Let's stop and consider another quote, this one from astrophysicist Neil deGrasse Tyson: "Remember what the 'U' in 'UFO' stands for...  If something is 'unidentified,' then that's where the conversation should stop.  You don't go on and say 'so it must be' anything."  There's (at present) no real evidence for what happened to the ghost ship, so we should put any further speculation on hold for as long as need be.
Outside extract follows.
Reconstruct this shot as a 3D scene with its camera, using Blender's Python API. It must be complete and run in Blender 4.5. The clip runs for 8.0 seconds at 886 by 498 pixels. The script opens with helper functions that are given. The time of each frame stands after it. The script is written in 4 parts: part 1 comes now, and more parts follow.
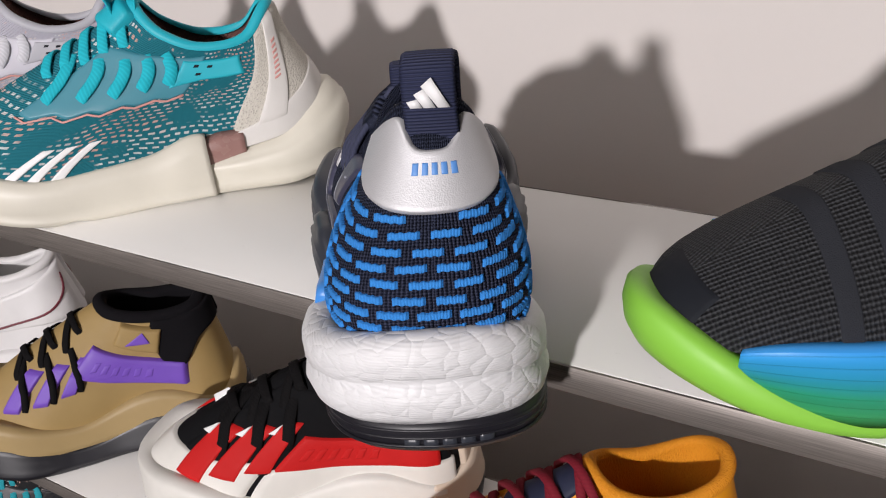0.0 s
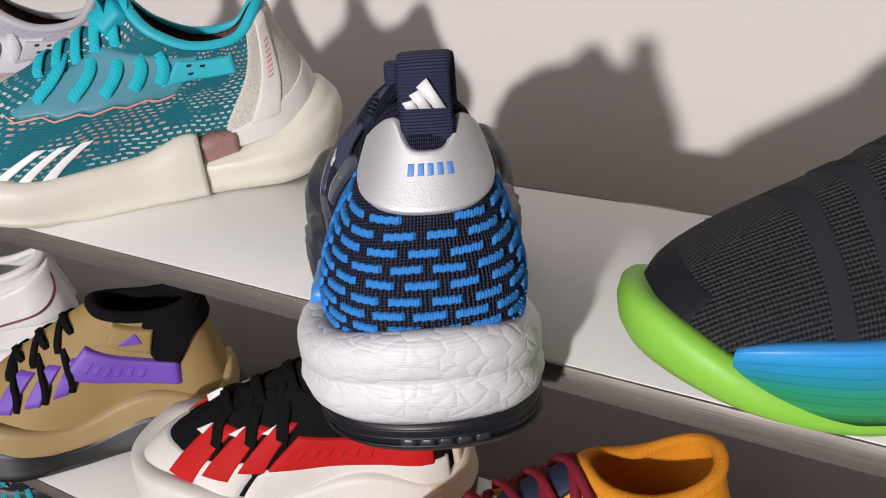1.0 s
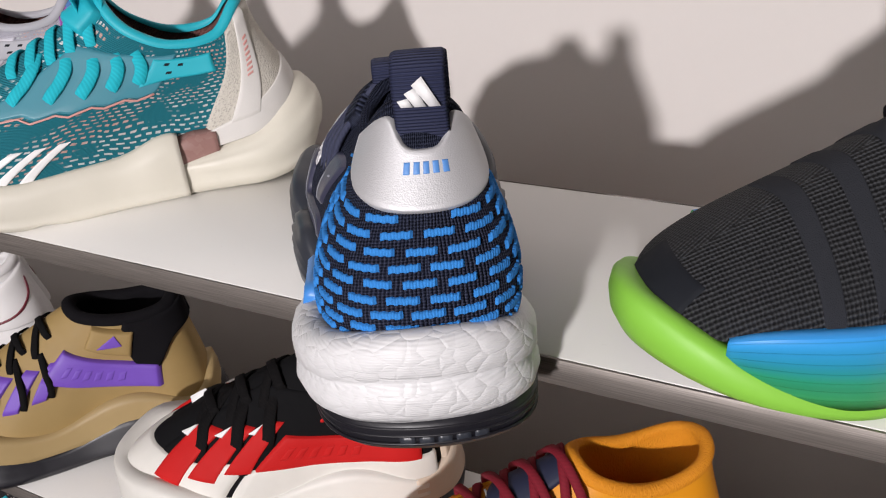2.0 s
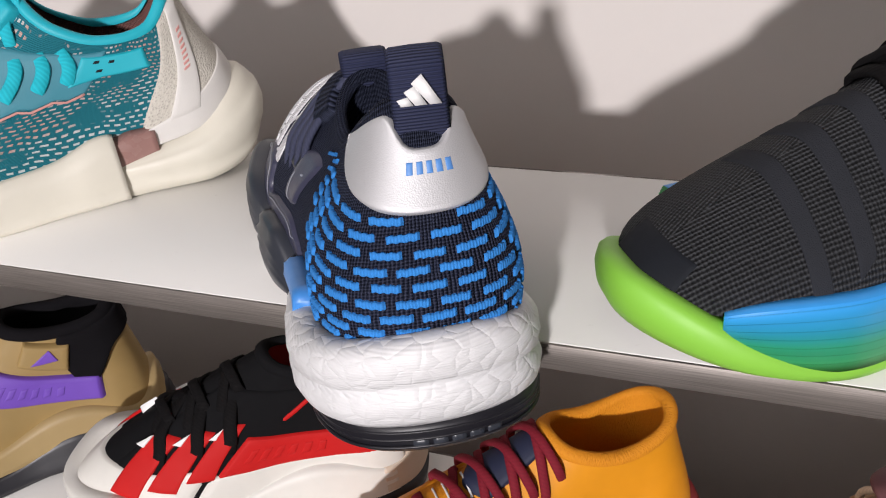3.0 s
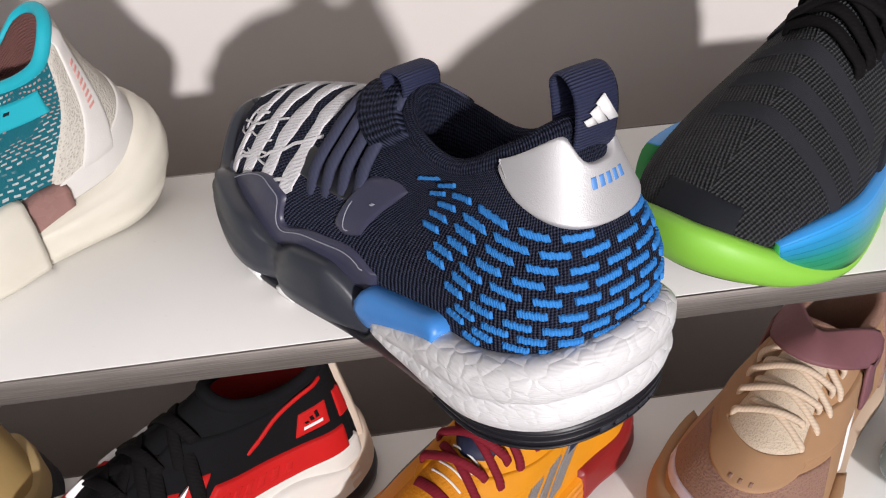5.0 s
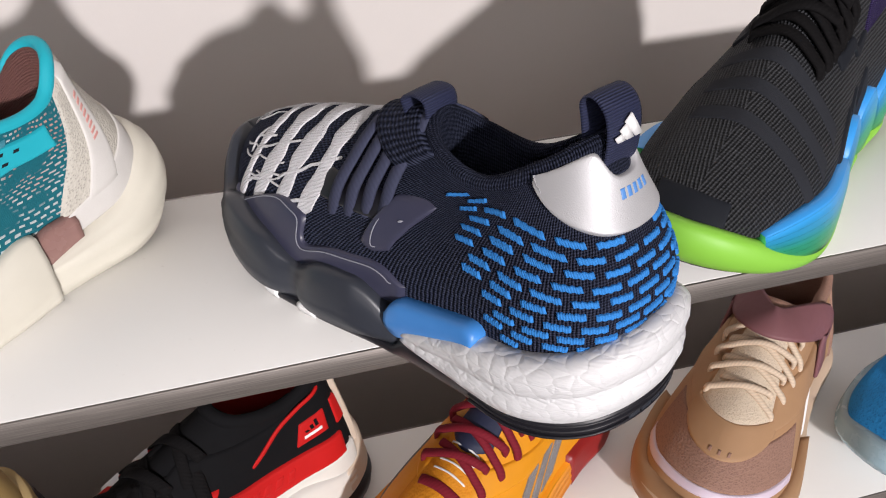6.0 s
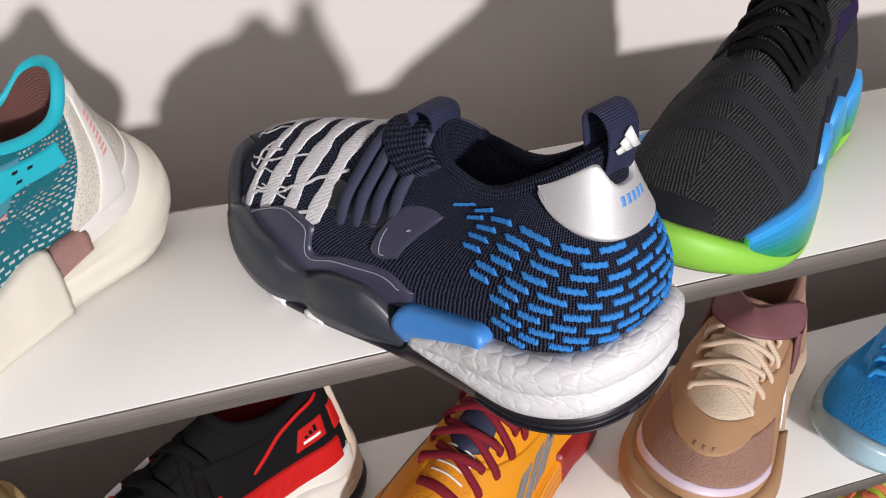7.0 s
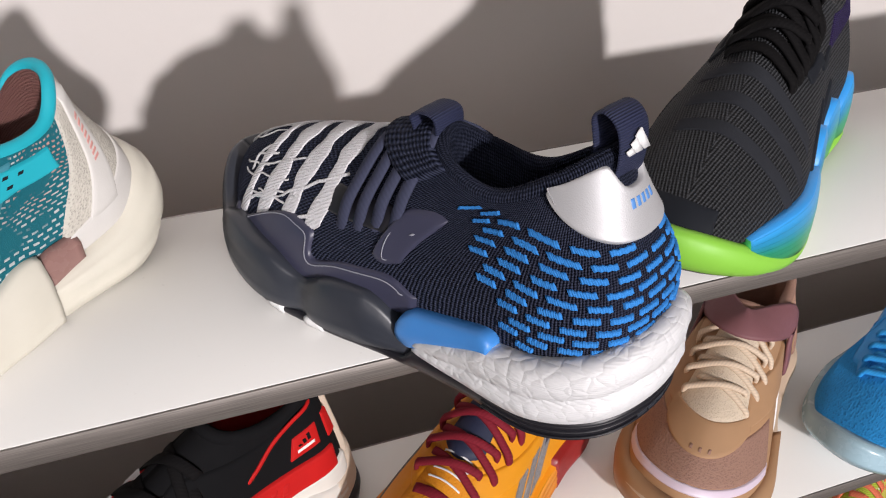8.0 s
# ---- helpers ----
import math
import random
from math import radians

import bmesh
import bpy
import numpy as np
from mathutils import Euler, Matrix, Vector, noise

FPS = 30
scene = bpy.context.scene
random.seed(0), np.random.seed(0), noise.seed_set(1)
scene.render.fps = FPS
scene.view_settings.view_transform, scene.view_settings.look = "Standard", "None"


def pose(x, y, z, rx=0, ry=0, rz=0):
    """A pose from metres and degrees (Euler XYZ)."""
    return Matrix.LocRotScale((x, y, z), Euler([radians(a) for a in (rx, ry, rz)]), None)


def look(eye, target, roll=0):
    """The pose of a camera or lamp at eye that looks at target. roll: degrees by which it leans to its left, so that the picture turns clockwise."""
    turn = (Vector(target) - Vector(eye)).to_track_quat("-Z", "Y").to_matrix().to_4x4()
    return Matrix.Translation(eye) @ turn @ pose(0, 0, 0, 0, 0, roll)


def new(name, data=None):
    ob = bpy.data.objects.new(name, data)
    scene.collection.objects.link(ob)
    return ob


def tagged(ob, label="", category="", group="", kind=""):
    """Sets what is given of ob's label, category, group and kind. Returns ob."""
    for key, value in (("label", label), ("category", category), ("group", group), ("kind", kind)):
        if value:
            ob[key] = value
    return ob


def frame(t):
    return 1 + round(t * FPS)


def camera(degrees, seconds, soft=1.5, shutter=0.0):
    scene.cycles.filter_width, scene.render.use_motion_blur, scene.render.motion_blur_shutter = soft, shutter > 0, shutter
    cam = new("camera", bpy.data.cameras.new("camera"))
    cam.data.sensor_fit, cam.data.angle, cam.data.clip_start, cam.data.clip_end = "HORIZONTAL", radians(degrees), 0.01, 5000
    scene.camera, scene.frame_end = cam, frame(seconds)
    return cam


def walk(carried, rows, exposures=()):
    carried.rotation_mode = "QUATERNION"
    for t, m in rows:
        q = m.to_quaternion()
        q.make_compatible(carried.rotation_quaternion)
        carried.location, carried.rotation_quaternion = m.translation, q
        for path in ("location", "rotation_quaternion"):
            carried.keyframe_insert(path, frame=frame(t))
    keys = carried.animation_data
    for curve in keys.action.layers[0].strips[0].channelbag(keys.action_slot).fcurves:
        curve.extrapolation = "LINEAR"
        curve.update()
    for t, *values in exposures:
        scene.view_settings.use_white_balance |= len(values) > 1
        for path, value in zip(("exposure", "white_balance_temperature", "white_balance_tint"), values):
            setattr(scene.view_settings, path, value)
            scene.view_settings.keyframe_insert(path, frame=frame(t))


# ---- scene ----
cam = camera(58.0, 8.0, soft=1.15)
PATH = [
    (0, (0.1589, -0.3162, 1.2579), (0.1144, -0.2446, 1.2121), -5.2),
    (0.5, (0.1584, -0.318, 1.2579), (0.1143, -0.246, 1.2122), -5.0),
    (1, (0.1573, -0.3171, 1.259), (0.1137, -0.245, 1.2129), -5.0),
    (1.5, (0.1541, -0.3197, 1.2605), (0.1115, -0.2472, 1.2142), -5.0),
    (3, (0.1062, -0.3266, 1.2718), (0.0766, -0.2508, 1.2209), -5.4),
    (3.5, (0.0622, -0.3318, 1.2827), (0.0419, -0.2548, 1.2291), -5.2),
    (4, (0.0073, -0.331, 1.292), (-0.0029, -0.2538, 1.2359), -4.7),
    (4.5, (-0.0524, -0.3323, 1.3042), (-0.0524, -0.2557, 1.2463), -3.8),
    (6, (-0.1557, -0.3376, 1.3417), (-0.1386, -0.2644, 1.2819), -2.1),
    (6.5, (-0.1707, -0.349, 1.3531), (-0.1515, -0.2762, 1.2936), -1.8),
    (7, (-0.1798, -0.3487, 1.3555), (-0.159, -0.276, 1.2964), -1.3),
    (7.5, (-0.1883, -0.3417, 1.3546), (-0.1663, -0.2694, 1.2953), -1.0),
    (8, (-0.1929, -0.3395, 1.3516), (-0.1694, -0.2673, 1.2929), -0.5),
]
EXPOSURES = [(0.0, -0.22), (1.5, -0.19), (3.0, -0.10), (4.0, -0.02), (5.0, 0.0), (8.0, 0.0)]
walk(cam, [(t, look(eye, target, roll)) for t, eye, target, roll in PATH], EXPOSURES)

# ---- light ----
world = bpy.data.worlds.new("shop_ambient")
world.use_nodes = True
world.node_tree.nodes["Background"].inputs[0].default_value = (1.0, 0.96, 0.93, 1)
world.node_tree.nodes["Background"].inputs[1].default_value = 0.04
scene.world = world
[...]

And keep in mind that here, it's not even like most UFO sightings, which are one-offs that leave behind no traces and no chance of a repeat performance; the Cambodian authorities have the actual ship, meaning at some point when the conditions improve they'll be investigating further.  All we have to do is wait a while and see what they discover.  Chances are they'll find evidence that it's an illicit/unregistered cargo ship that was used in drug-running.  Which will send the aficionados of the Bermuda Triangle, Atlantis, and Cthulhu sulking off to their rooms...
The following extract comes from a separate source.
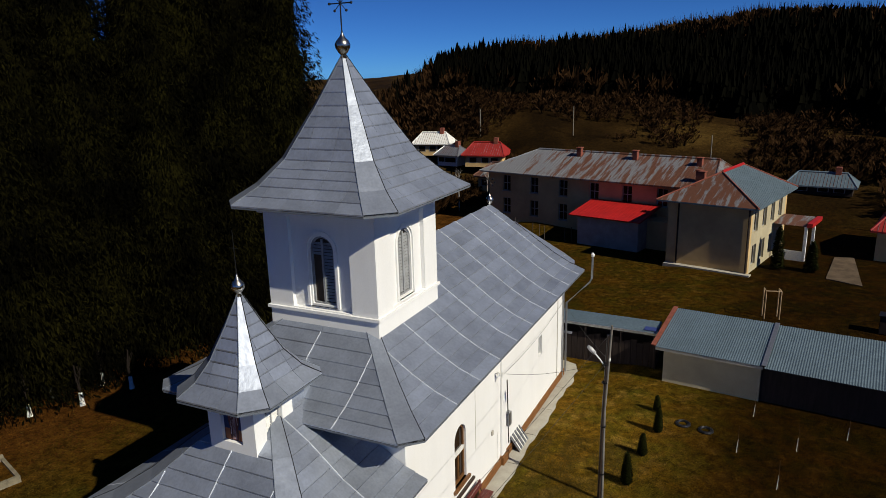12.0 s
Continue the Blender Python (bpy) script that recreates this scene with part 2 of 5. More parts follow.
SKY_BLUE = varied("mural_blue", (0.16, 0.27, 0.42), 0.15, 4)
PALE_BLUE = varied("mural_pale_blue", (0.42, 0.48, 0.58), 0.12, 4)
NIGHT_BLUE = varied("mural_night_blue", (0.035, 0.055, 0.14), 0.3, 6)
ORANGE = varied("mural_orange", (0.38, 0.15, 0.07), 0.15, 4)
ROBE_PINK = varied("mural_pink", (0.48, 0.33, 0.33), 0.35, 9, stretch=(2, 2, 0.5))
ROBE_BLUE = varied("mural_robe_blue", (0.10, 0.09, 0.17), 0.35, 9, stretch=(2, 2, 0.5))
ROBE_RED = varied("mural_robe_red", (0.17, 0.06, 0.06), 0.4, 9, stretch=(2, 2, 0.5))
OCHRE = varied("mural_ochre", (0.36, 0.25, 0.16), 0.25, 6)
UMBER = varied("mural_umber", (0.16, 0.09, 0.06), 0.35, 8)
LINE_RED = varied("mural_red_line", (0.22, 0.05, 0.03), 0.2, 6)
GLASS = make_glass()
RUSTY = make_corrugated("rusty_corrugated_sheet", (0.215, 0.22, 0.235), 1.0)
CORRUGATED = make_corrugated("pale_blue_corrugated_sheet", (0.13, 0.185, 0.225), 0.0)
RED_SHEET = varied("red_sheet", (0.40, 0.012, 0.012), 0.15, 1, 0.5)
# lifted and warmed to make up for dim shade; HOUSE_SUN is its sunlit tone
HOUSE_WALL = varied("beige_render", (0.60, 0.41, 0.20), 0.2, 0.5, 0.9)
HOUSE_SUN = varied("cream_render", (0.46, 0.40, 0.27), 0.15, 0.6, 0.9)
BRICK = varied("chimney_brick", (0.22, 0.07, 0.05), 0.25, 4, 0.9)
TAR = varied("dark_tarred_board", (0.03, 0.022, 0.02), 0.3, 2, 0.85, stretch=(4, 4, 0.5))
GRAVE_STONE = varied("weathered_grave_concrete", (0.19, 0.165, 0.115), 0.3, 4, 0.9, bump=0.3)
FENCE_PAINT = varied("blue_grey_concrete", (0.17, 0.19, 0.23), 0.15, 2, 0.85)
ANNEX_WALL = varied("annex_render", (0.42, 0.38, 0.34), 0.2, 1.0, 0.9)
POLE = varied("weathered_pole", (0.19, 0.175, 0.15), 0.25, 4, 0.85, stretch=(1, 1, 0.3))
LAMP_GLASS = varied("lamp_cover", (0.5, 0.5, 0.5), 0.1, 5, 0.3)
GREEN_MAT = varied("green_slab_cover", (0.12, 0.14, 0.12), 0.2, 4, 0.8)
BUSH = make_leaves("brown_brush", (0.013, 0.0066, 0.0028), (0.036, 0.0175, 0.0072))
BIRCH = varied("pale_birch_bark", (0.34, 0.31, 0.27), 0.3, 6, 0.9)
RED_AGED = varied("aged_red_sheet", (0.30, 0.014, 0.012), 0.2, 1, 0.6)
RED_DULL = varied("dull_red_paint", (0.05, 0.009, 0.009), 0.2, 5, 0.6)
WORN_EARTH = varied("worn_earth", (0.105, 0.075, 0.05), 0.35, 1.5, 0.95, bump=0.4)
EARTH = varied("dark_earth", (0.015, 0.011, 0.008), 0.4, 4, 0.95, bump=0.6)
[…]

... until the next mystery, at which point they'll all come roaring back.  Like they have every other time something odd happens.

It'd be nice if sometimes we could just let mysteries be mysteries.  Saying "we don't know, and might not ever know" isn't satisfying, but as good skeptics we have to be willing to say it when it's warranted.  I won't say that I'm not fascinated by cases like the Mary Celeste, where there really seems to be no plausible explanation, but intellectual honesty forces us to put aside our wild imaginings and accept that sometimes, there may never be a definitive answer.